> Stated problem
Exactly as given, write out the lines from the one containing "scene.view_settings.keyframe_insert(path, frame=frame(t))" through the end of the listing, with both ends included and nothing else.

> Supplied data
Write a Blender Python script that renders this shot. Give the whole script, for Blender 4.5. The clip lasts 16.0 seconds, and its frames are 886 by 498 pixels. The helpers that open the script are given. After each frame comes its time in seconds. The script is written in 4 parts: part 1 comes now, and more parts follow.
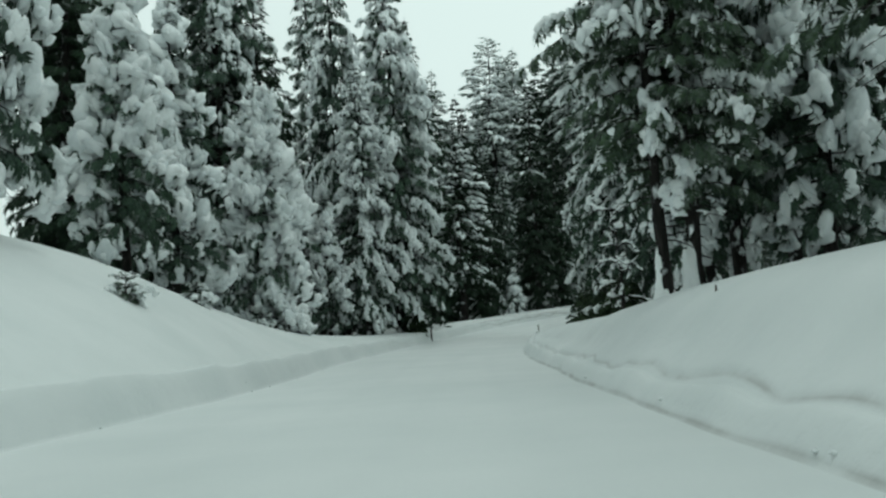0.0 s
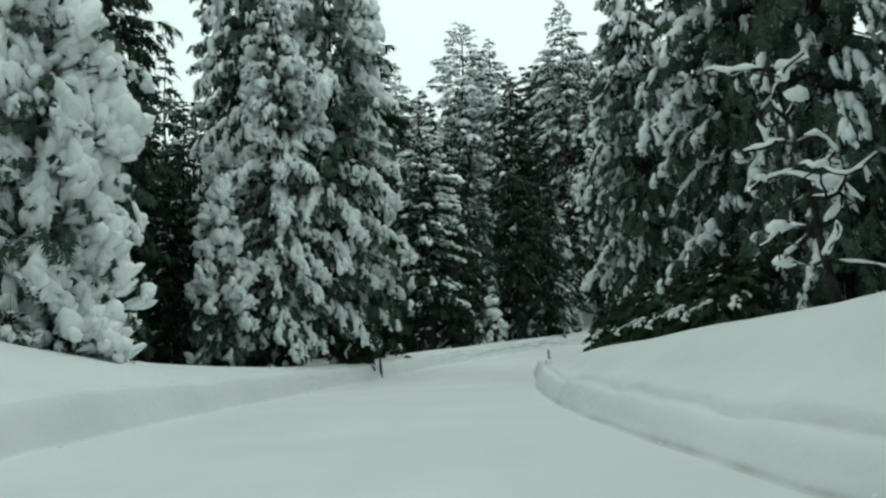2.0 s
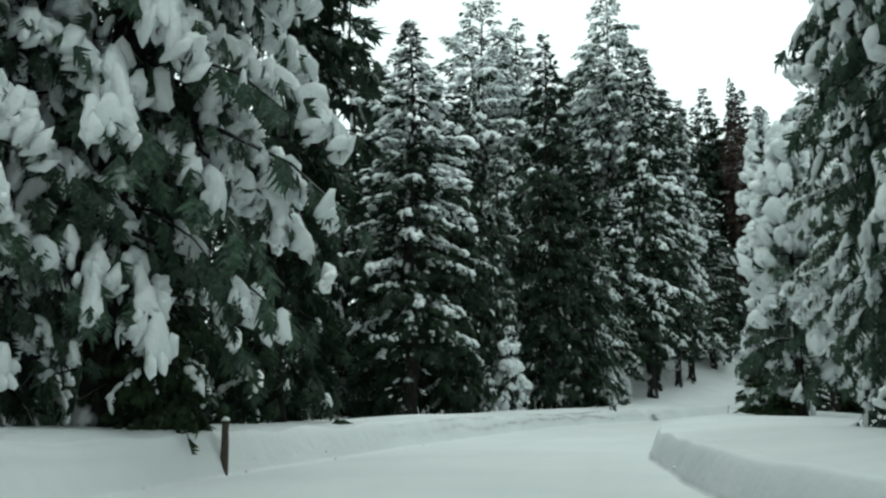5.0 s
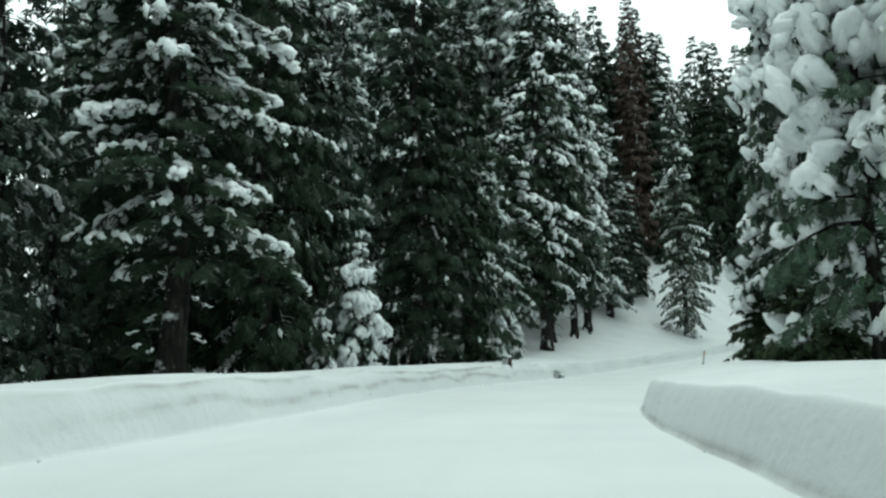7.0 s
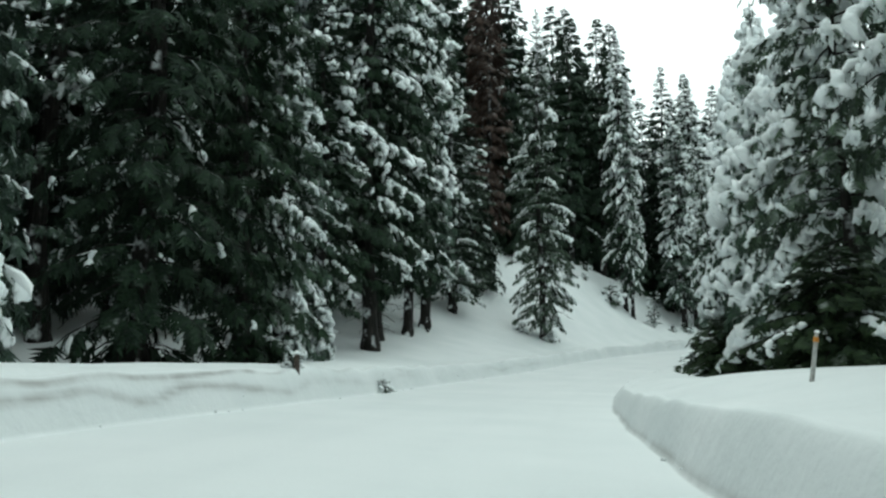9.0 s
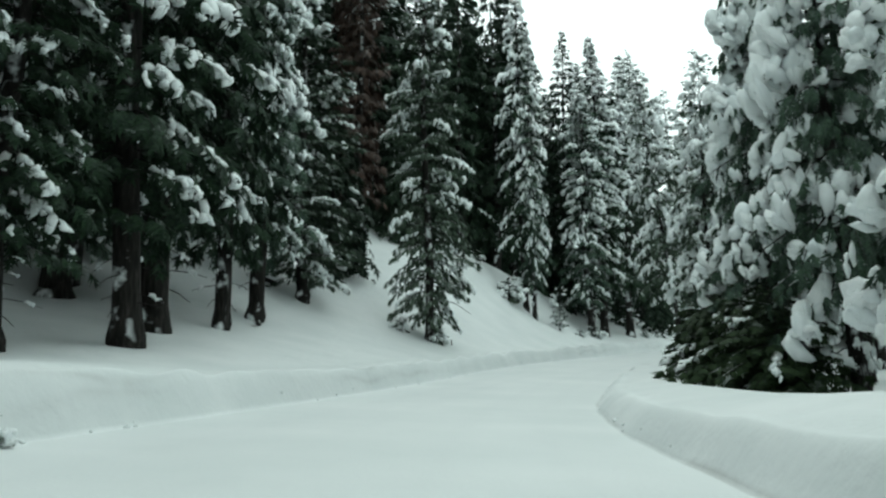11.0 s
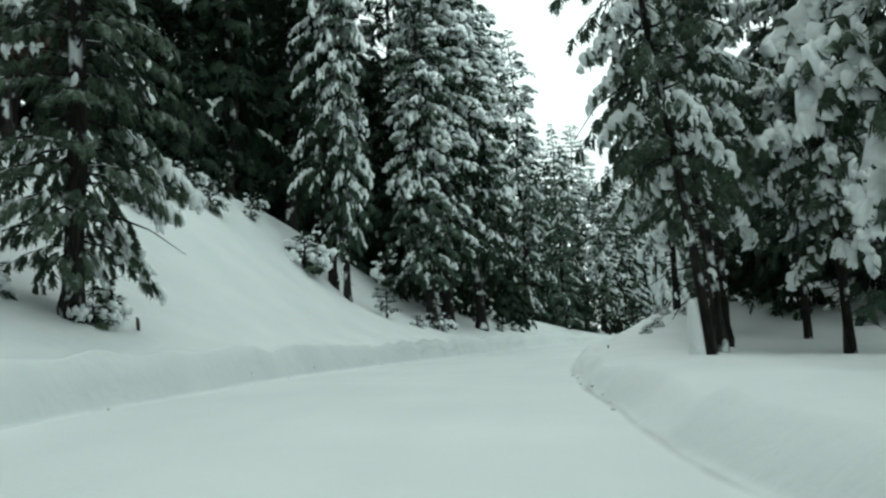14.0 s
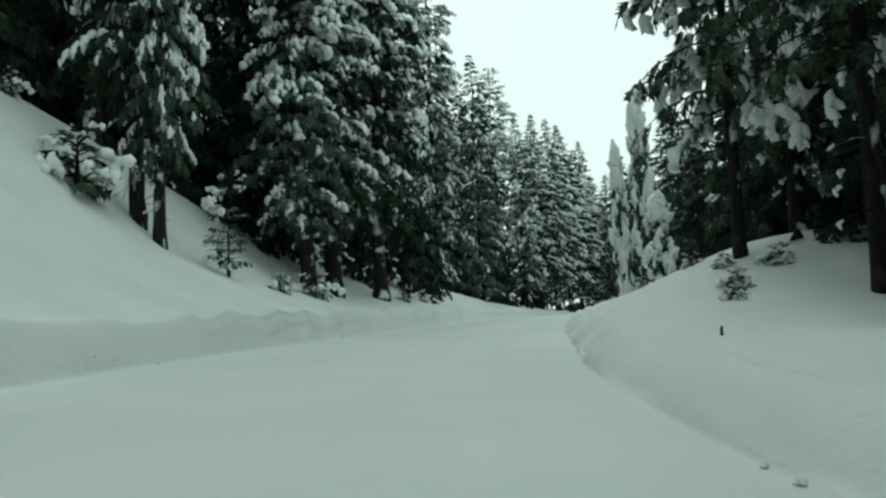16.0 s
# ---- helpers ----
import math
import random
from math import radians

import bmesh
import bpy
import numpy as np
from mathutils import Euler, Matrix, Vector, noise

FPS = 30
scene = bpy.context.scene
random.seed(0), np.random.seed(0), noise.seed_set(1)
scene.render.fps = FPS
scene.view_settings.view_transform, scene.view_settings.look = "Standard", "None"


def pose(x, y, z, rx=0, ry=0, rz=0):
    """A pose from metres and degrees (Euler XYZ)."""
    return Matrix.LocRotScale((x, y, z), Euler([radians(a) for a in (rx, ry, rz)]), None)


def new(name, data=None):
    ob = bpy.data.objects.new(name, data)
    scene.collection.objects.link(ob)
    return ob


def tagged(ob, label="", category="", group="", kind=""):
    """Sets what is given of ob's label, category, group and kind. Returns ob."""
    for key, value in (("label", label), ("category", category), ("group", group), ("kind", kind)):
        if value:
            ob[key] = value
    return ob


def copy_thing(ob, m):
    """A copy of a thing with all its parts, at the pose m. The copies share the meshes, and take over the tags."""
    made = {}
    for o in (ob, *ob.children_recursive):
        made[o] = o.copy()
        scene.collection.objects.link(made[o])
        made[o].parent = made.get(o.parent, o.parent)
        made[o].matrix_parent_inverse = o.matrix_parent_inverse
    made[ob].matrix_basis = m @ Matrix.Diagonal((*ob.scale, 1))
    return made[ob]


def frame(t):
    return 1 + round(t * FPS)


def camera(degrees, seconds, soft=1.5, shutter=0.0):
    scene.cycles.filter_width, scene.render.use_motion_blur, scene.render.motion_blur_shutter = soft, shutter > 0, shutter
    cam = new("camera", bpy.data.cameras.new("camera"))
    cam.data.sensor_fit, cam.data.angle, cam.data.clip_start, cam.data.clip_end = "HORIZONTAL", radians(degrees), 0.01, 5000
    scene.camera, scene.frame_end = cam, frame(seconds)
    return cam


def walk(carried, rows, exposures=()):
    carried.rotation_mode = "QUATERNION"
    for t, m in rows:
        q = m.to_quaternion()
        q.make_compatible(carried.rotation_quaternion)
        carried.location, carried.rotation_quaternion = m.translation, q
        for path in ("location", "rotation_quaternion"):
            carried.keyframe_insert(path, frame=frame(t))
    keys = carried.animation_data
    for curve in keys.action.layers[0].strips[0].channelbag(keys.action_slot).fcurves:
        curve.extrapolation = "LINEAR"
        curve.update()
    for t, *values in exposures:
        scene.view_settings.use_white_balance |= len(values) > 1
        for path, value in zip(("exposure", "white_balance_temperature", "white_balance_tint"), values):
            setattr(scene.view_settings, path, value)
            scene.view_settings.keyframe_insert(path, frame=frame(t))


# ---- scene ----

> Solution below
            scene.view_settings.keyframe_insert(path, frame=frame(t))


# ---- scene ----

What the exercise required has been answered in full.